Easy. Too easy and comfortable. Coming from the old good and heavy JDBC/SQL I felt uneasy with the connection management. How does it work? Does it just open a connection and leave it dangling in the air the whole time? Might be good for a quick spike in REPL, but not for a real application which needs concurrency, is supposed to be running for days and weeks, and so on. How do you maintain it properly?

clojure.contrib.sql has with-connection. That opens the connection, runs something with it and then eventually closes it. CongoMongo has with-mongo, but all it does is bind the argument to *mongo-config* and execute body. Nothing is ever opened or closed.

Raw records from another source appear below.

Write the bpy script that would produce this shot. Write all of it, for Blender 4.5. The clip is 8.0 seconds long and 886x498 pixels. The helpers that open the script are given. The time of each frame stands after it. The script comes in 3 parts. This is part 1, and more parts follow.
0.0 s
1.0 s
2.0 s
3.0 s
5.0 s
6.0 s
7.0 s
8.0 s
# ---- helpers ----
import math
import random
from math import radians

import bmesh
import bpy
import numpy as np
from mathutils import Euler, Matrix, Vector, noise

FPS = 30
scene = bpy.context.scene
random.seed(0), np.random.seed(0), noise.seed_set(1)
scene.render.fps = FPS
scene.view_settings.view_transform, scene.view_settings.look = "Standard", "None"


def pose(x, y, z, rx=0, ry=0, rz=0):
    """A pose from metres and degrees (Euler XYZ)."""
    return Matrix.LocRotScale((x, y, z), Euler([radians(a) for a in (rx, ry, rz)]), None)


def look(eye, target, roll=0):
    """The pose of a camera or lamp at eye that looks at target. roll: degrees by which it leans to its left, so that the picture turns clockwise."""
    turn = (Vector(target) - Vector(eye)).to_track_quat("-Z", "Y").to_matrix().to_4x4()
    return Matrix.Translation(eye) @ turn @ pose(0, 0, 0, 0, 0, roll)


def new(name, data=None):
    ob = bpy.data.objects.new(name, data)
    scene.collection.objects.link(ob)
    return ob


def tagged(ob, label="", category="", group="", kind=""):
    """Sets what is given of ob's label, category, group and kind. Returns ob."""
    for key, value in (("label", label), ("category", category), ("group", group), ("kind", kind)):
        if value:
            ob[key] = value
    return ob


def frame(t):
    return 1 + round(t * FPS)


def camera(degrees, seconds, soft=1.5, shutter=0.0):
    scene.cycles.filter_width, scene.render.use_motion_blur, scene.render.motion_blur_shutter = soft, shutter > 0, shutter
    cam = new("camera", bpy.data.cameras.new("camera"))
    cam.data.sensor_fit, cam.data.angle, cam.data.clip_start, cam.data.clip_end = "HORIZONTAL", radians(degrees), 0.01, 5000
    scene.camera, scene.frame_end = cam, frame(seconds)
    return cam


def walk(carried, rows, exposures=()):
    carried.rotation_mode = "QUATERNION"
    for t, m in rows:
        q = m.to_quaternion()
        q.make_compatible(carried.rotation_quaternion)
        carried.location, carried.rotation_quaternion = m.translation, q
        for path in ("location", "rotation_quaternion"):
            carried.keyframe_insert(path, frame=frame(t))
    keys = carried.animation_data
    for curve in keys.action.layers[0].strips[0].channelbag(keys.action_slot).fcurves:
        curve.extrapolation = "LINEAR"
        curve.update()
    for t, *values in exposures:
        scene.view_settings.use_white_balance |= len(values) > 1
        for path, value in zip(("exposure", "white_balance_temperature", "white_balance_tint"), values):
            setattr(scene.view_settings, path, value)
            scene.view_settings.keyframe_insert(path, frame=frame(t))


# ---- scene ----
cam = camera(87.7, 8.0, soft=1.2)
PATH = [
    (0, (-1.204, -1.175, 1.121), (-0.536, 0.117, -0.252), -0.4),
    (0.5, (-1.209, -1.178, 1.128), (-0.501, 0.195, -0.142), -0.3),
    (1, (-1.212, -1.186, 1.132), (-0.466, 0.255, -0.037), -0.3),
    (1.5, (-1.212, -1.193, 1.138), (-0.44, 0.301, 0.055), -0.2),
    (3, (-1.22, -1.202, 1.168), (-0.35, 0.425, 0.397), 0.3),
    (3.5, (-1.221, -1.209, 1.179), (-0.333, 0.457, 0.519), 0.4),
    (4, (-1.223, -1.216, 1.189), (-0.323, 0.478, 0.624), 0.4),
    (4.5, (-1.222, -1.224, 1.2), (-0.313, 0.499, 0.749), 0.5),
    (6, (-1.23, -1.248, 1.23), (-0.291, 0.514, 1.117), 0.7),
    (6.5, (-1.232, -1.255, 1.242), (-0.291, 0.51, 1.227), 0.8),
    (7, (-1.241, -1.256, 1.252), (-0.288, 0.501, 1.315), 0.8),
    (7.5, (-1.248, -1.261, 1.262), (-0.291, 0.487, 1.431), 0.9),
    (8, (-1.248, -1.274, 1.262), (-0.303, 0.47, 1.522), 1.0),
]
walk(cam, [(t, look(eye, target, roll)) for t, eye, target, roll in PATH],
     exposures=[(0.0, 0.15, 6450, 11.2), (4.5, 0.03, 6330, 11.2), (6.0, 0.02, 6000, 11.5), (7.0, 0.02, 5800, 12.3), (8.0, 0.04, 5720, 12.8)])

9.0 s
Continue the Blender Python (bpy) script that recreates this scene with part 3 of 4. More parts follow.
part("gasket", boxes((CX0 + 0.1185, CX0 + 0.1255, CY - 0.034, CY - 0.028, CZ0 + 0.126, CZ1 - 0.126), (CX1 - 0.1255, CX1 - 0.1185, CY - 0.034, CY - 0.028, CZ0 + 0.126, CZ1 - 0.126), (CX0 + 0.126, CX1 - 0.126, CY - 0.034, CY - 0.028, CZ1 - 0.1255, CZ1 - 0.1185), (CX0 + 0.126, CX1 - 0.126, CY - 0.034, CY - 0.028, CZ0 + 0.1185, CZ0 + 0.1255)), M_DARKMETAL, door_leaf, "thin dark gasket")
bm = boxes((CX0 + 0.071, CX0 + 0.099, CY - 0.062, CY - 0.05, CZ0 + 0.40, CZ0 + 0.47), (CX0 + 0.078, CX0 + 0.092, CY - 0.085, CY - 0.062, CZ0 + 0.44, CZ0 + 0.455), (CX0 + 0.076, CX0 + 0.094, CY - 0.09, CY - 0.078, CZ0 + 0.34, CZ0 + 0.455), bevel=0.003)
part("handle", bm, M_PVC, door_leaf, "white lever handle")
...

That seemed insane and broken, until I took a step back and compared source of CongoMongo to documentation of underlying Java driver for MongoDB. The light dawned.

What make-connection really does is create an instance of Mongo and DB (if database name was provided). The result of this function is plain map: {:mongo #<Mongo>, :db #<DB>}.

Javadoc for Mongo say it’s a database connection with internal pooling. For most application, you should have 1 Mongo instance for the entire JVM. A page dedicated to Java Driver Concurrency explains it in more detail: The Mongo object maintains an internal pool of connections to the database. For every request to the DB (find, insert, etc) the java thread will obtain a connection from the pool, execute the operation, and release the connection..

At first I thought CongoMongo docs were misleading. The truth is, it’s just a wrapper for the Java driver. It’s fair for it to assume you know the basic principles of the underlying driver.

So what is called a “connection” here (the Mongo class) is in fact a much more sophisticated object. It maintains a connection pool and creates nice little DB objects for all the data handling, which in turn are smart enough to maintain the actual low-level connections for you. No ceremony, just gets out of the way as quickly as possible and lets you get the job done.

This is amazingly simple and elegant compared to JDBC / JEE / SQL. I guess I soon will be scratching my head over ACID, but at the moment I’m pleasantly surprised with the look of things.